In content terms, the three main new announcements were:
- Amazon CloudTrail – the ability to log all AWS API calls to S3 for audit and compliance purposes. This is a nice feature that we’ve asked for before, but actually hasn’t been too much of a barrier to customer adoption previously, probably because we are typically managing the entire AWS layer for a customer anyway.
- Amazon WorkSpaces – virtual desktops-as-a-service. Interestingly desktop “state” is maintained as you move between access devices, e.g. from laptop to tablet. We’re deployed virtual desktops in AWS for a number of customer projects – either desktops for key users in a Disaster Recovery scenario, or for developers who are located around the world and need a consistent desktop with known applications installed etc in order to access AWS-hosted dev and test environments. So I can see us using this new feature in future projects as I suspect the cost model in terms of the saved installation/build/ongoing patching effort of putting in a bunch of Windows Remote Desktop servers.
- Amazon AppStream – HD quality video generation and streaming across multiple device types. This is related to another announcement that was made on 5th Nov – the new g2.2xlarge instance type, which has the GPU grunt to enables the creation of 3D applications that run in the cloud and deliver high performance 3D graphics to mobile devices, TVs etc.
Weirdly being at the event you get less time to look into these new product announcements and so you probably have less detail than if you were just reading about it on the web – after the keynote it was straight into a bunch of technical sessions.
I mainly focused on the data analytics sessions. First off, I got to hear about what NASA have been doing with data visualisation – I think all attendees expected to hear about exciting interstellar data visualisations, but it was actually about much more mundane visualisations of skills management, recruitment trends etc – and this in fact made it much more applicable to the audience’s typical use cases as well. There were some great takeaways about how to maximise your chance of success which I need to write-up at some point…
I then attended an excellent deep dive on Amazon Elastic MapReduce (EMR) – this covered Hadoop tuning and optimisation, architecture choices and how they impact costs, dynamically scaling clusters, when the use S3 and when to HDFS for storage, instance sizes to use and how to design the cluster size for a specific workload.

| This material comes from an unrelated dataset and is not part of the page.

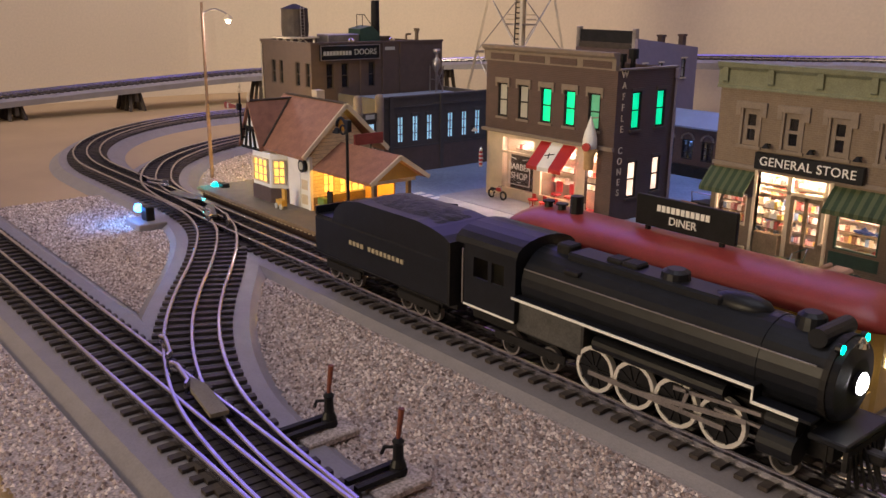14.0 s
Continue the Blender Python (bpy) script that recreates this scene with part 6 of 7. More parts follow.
def build_lamps():
    l = thing("street_lamp", "tall rusty street lamp with a curved arm and lit head", "street lamp")
    x, y = -1.144, 0.540
    part("pole", rods(((x, y, -0.012), (x - 0.001, y, 0.075), 0.0022), ((x - 0.001, y, 0.075), (x, y, 0.189), 0.0018, 0.0015)), M_RUST, l)
    bm = bmesh.new()
    last = (x, y, 0.1765)
    for i in range(1, 11):
        k = i / 10
        p = (x + 0.014 * k, y + 0.024 * k, 0.1765 + 0.006 * math.sin(k * math.pi * 0.9) - 0.003 * k * k)
        rod(bm, last, p, 0.0009, n=6)
        last = p
    part("arm", bm, M_SILVER, l)
    part("head", lathe([(0.0012, 0.005), (0.0058, 0), (0.0054, -0.0006)], 16, (last[0], last[1], last[2] - 0.004)), M_CREAM, l)
    bm = bmesh.new()
    ball(bm, (last[0], last[1], last[2] - 0.006), 0.003)
    part("bulb", bm, G_LAMP, l)
    point_lamp("street_light", (last[0], last[1], last[2] - 0.012), 0.35, (1.0, 0.90, 0.82), 0.003)
    for nm, lab, p, m, w, col in (("blue_signal_lamp", "bright blue switch lantern beside the track", (-0.982, 0.390, 0.008), G_CYANLED, 0.15, (0.12, 0.36, 1.0)), ("teal_signal_lamp", "teal switch lantern beside the siding", (-1.038, 0.493, 0.007), G_TEALLED, 0.010, (0.0, 0.8, 0.8))):
        s = thing(nm, lab, "signal lamp")
        bm = bmesh.new()
        ball(bm, p, 0.0042 if "blue" in nm else 0.0034)
        part("lens", bm, m, s)
        part("housing", boxes((p[0] + 0.003, p[0] + 0.016, p[1] - 0.003 + 0.004, p[1] + 0.009, -0.006, p[2] + 0.003), bev=0.0008), M_BLACK, s)
        part("base", boxes((p[0] - 0.008, p[0] + 0.026, p[1] - 0.010, p[1] + 0.016, -0.012, -0.002), bev=0.0008), M_ROADBED, s)
        point_lamp(nm + "_light", (p[0] - 0.004, p[1] - 0.012, p[2] + 0.006), w, col, 0.002)
    point_lamp("house_light", (-0.560, 0.995, 0.098), 0.13, (0.06, 0.30, 1.0), 0.004)
    # next two: unseen blue fills that tint lane and alley, without a fixture
    point_lamp("lane_light", (-0.880, 0.900, 0.020), 0.05, (0.20, 0.42, 1.0), 0.004)
    point_lamp("alley_light", (-0.655, 0.95, 0.03), 0.04, (0.16, 0.38, 1.0), 0.004)
    point_lamp("yellow_light", (-1.060, 0.585, 0.03), 0.5, (1.0, 0.6, 0.08), 0.003)


M_RUST = mat("rusty_lamp_pole", (0.24, 0.15, 0.10), 0.6, 0.3, var=0.3)
build_lamps()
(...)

This was followed by some customer technical overviews of their use of RedShift. They had all migrated to RedShift from either a SQL or NoSQL architecture. For example, Desk.com have deployed two RedShift clusters in order to isolate read from write workloads, but I felt that they had been forced to put considerable effort into building a proxy in front of RedShift to optimise performance – fundamentally as RedShift is limited to 15 concurrent queries and for their reporting workload, they are not in control of the peaks in their user’s demand for reports. So they’ve implemented their own query queuing and throttling mechanism, which sounds like a whole heap of technical and tricky non-differentiating work to me. A key takeaway from this session for me though was that the price-performance characteristic of RedShift had really worked for these customers, and given them the ability to scale at a cost that they just could not before. They were all achieving very high data ingress rates by batching up their data inserts and loading direct from S3.

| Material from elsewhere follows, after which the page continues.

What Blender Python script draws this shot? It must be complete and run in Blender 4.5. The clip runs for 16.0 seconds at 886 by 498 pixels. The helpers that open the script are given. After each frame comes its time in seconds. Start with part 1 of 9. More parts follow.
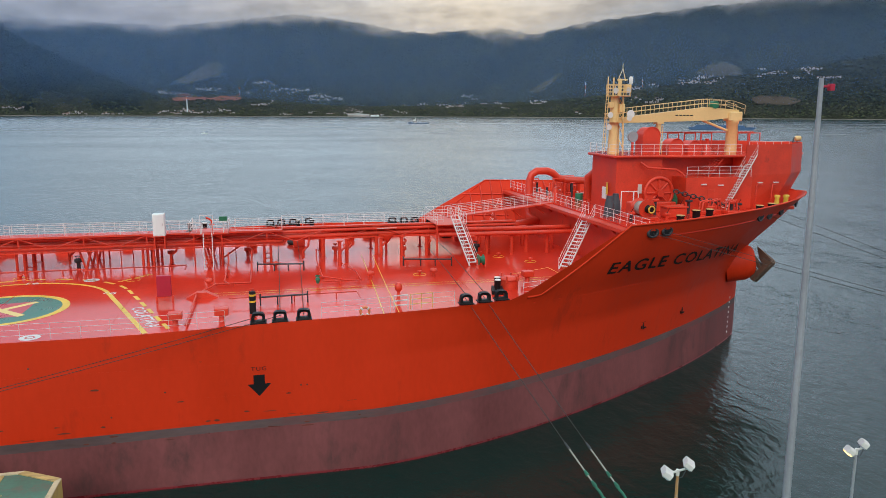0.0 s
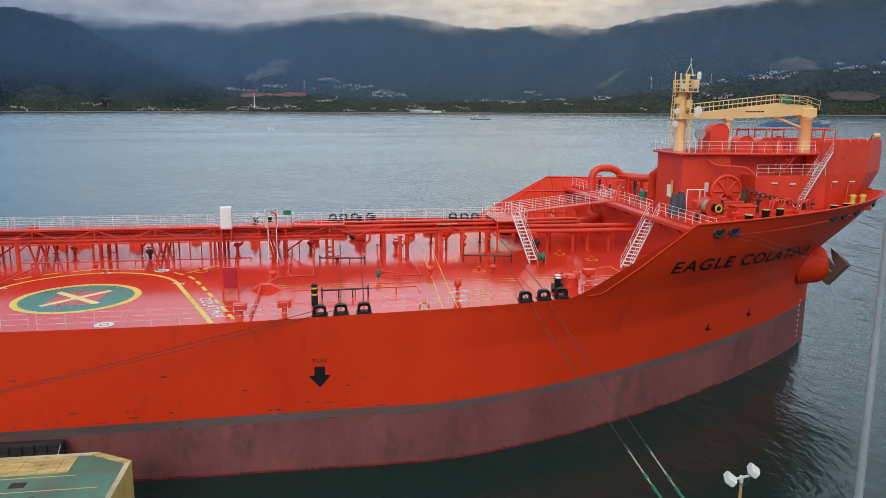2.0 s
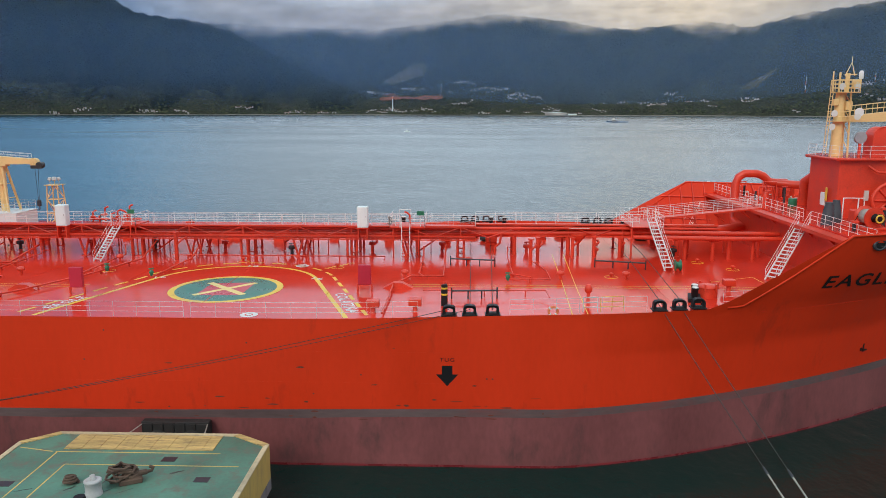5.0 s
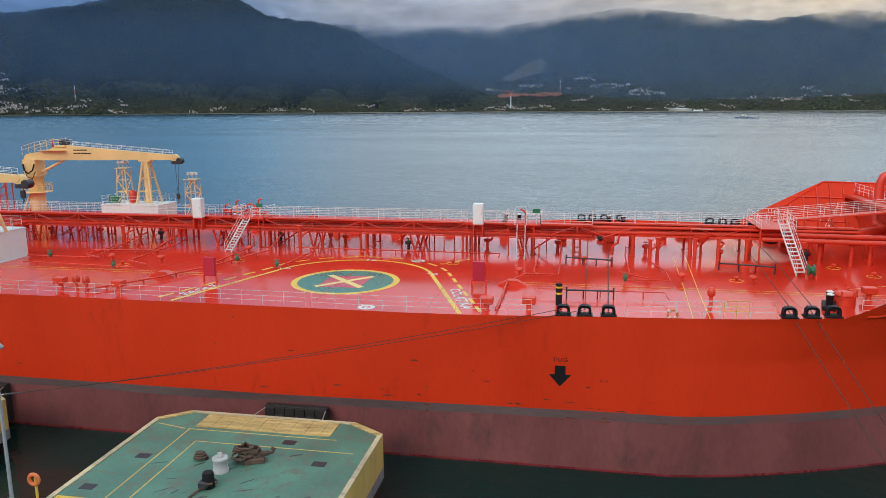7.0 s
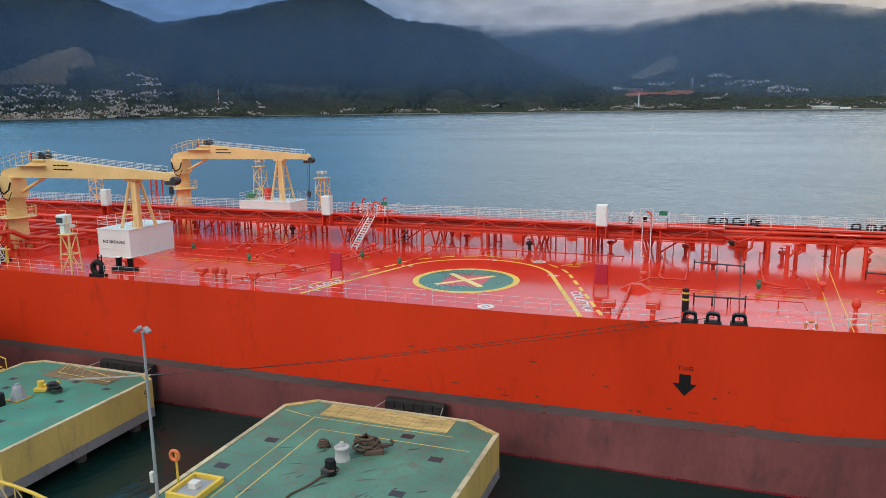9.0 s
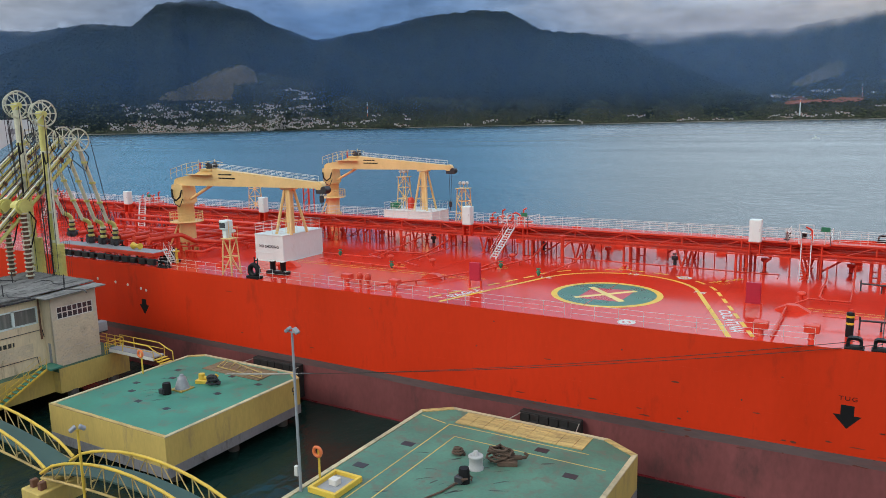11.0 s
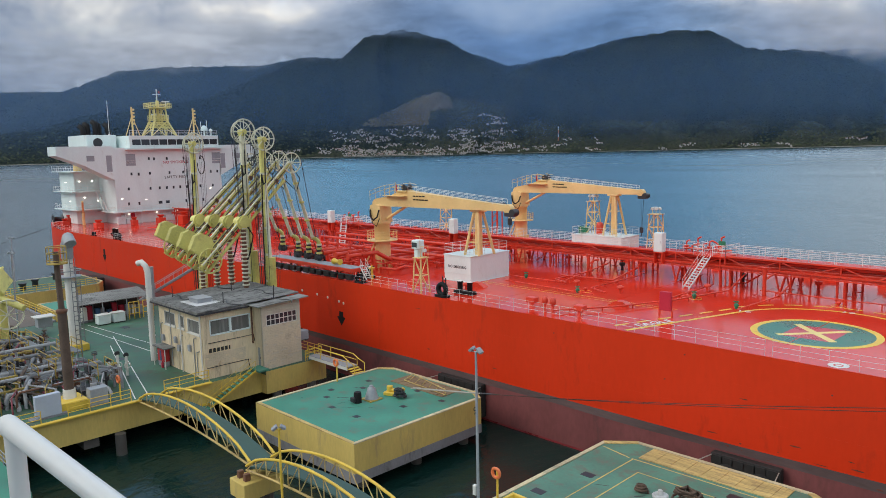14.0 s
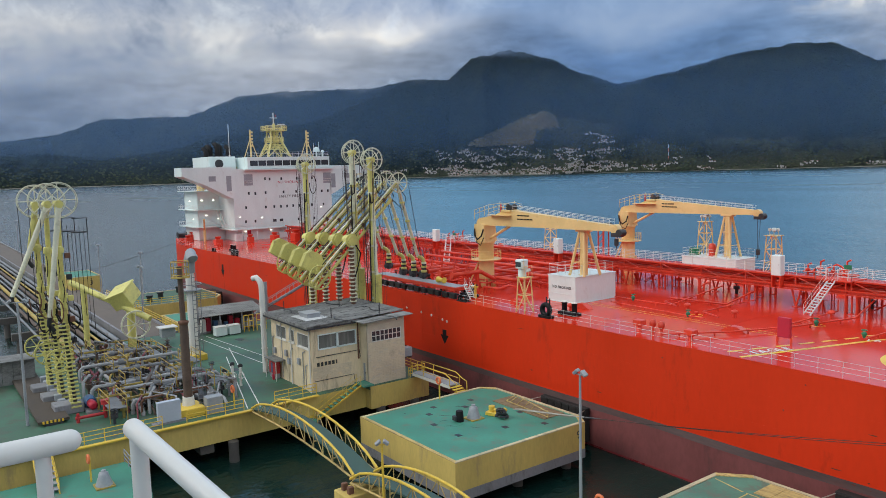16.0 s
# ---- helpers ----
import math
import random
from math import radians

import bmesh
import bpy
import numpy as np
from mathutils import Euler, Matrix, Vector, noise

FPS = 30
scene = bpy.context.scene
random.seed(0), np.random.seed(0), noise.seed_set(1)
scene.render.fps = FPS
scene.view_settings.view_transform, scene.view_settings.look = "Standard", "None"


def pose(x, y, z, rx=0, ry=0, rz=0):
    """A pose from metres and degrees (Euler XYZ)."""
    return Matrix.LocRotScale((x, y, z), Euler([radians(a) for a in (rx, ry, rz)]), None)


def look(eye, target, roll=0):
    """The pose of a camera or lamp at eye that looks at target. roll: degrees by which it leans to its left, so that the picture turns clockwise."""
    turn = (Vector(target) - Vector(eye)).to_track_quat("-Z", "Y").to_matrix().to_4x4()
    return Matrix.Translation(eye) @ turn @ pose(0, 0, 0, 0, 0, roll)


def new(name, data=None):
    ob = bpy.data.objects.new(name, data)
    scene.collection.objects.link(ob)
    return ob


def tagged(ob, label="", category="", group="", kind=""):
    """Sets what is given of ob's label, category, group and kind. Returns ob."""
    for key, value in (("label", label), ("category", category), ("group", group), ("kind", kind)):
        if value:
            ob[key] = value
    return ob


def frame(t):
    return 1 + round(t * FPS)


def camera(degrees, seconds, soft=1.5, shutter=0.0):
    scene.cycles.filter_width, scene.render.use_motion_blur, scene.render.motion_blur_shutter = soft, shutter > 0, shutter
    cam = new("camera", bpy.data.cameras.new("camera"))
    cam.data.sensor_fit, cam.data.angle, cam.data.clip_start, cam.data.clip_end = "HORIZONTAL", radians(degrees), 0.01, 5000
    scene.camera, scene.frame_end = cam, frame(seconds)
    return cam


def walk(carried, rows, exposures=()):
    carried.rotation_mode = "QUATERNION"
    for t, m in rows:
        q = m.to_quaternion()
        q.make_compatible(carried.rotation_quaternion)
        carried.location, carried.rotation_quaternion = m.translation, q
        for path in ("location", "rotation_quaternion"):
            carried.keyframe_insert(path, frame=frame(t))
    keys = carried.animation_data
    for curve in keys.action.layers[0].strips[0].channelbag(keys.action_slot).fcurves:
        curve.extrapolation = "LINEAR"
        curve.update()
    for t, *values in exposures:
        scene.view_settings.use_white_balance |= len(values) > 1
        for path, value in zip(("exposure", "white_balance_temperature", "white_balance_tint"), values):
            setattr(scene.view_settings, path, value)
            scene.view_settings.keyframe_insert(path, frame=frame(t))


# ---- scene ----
cam = camera(61.82, 16.0, soft=0.45)
PATH = [
    (0, (0, 0, 24.50), (0.4559, 1.9132, 24.1365), 0.25),
    (0.5, (0, 0, 24.50), (0.4228, 1.9204, 24.1345), 0.24),
    (1, (0, 0, 24.50), (0.3865, 1.9274, 24.1312), 0.24),
    (1.5, (0, 0, 24.50), (0.3454, 1.9346, 24.1278), 0.22),
    (2, (0, 0, 24.50), (0.2968, 1.9422, 24.1257), 0.27),
    (2.5, (0, 0, 24.50), (0.2479, 1.9494, 24.1272), 0.20),
    (3, (0, 0, 24.50), (0.1956, 1.9556, 24.1289), 0.19),
    (3.5, (0, 0, 24.50), (0.1362, 1.9608, 24.1297), 0.22),
    (4, (0, 0, 24.50), (0.0720, 1.9646, 24.1318), 0.18),
    (6.5, (0, 0, 24.50), (-0.2720, 1.9461, 24.1271), -0.10),
    (7, (0, 0, 24.50), (-0.3611, 1.9310, 24.1244), -0.28),
    (7.5, (0, 0, 24.50), (-0.4437, 1.9137, 24.1239), -0.38),
    (8, (0, 0, 24.50), (-0.5215, 1.8944, 24.1263), -0.53),
    (8.5, (0, 0, 24.50), (-0.5950, 1.8728, 24.1271), -0.68),
    (9, (0, 0, 24.50), (-0.6748, 1.8455, 24.1271), -0.72),
    (11.5, (0, 0, 24.50), (-1.0960, 1.6411, 24.1746), -1.38),
    (12, (0, 0, 24.50), (-1.1723, 1.5899, 24.1866), -1.59),
    (12.5, (0, 0, 24.50), (-1.2407, 1.5395, 24.1985), -1.69),
    (13, (0, 0, 24.50), (-1.3026, 1.4900, 24.2113), -1.57),
    (13.5, (0, 0, 24.50), (-1.3592, 1.4413, 24.2248), -1.41),
    (14, (0, 0, 24.50), (-1.4129, 1.3906, 24.2350), -1.28),
    (14.5, (0, 0, 24.50), (-1.4650, 1.3387, 24.2510), -1.23),
    (15, (0, 0, 24.50), (-1.5174, 1.2825, 24.2698), -1.39),
    (15.5, (0, 0, 24.50), (-1.5630, 1.2288, 24.2824), -1.45),
    (16, (0, 0, 24.50), (-1.5992, 1.1832, 24.2935), -1.51),
]
walk(cam, [(t, look(eye, target, roll)) for t, eye, target, roll in PATH])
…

The final session I attended was about a Mechanical Turk use case from InfoScout. Mechanical Turk is an intriguing service as it’s so different to the other AWS offerings – in fact it’s not a service at all really although it exposes a bunch of APIs – it’s a marketplace. Classic Mechanical Turk use cases include translation, transcription, sentiment analysis, search engine algorithm validation etc, but InfoScout’s need was for data cleaning and capture following an automated by fallible OCR process – capturing the data from pictures of shopping receipts taken on smart phones. The main takeaway for me was about how they manage quality control – i.e. how do you know and therefore tune and optimise the quality of the results you get from the workers executing your HITs? InfoScout use two quality control strategies:
- Known answers – in a batch of receipt images that is handled by a Mechanical Turk worker, they inject a “known” receipt and compare the data captured with the known data on that receipt. This technique is good for clear yes/no quality checks, e.g. is this receipt from Walmart. This allows them to compute a metric for each worker as to how likely their other receipts have been accurately processed.
- Plurality – send unprocessed receipt to more than one worker and see how consistent the returned results are. InfoScout use this to build a confidence score based upon this and other factors such as worker tenure etc.
The final event of the day was the re:invent pub crawl around 16 of the coolest bars in The Venetian and The Palazzo hotels. I’m guessing I don’t need to tell you much about that event, other than it started with sangria…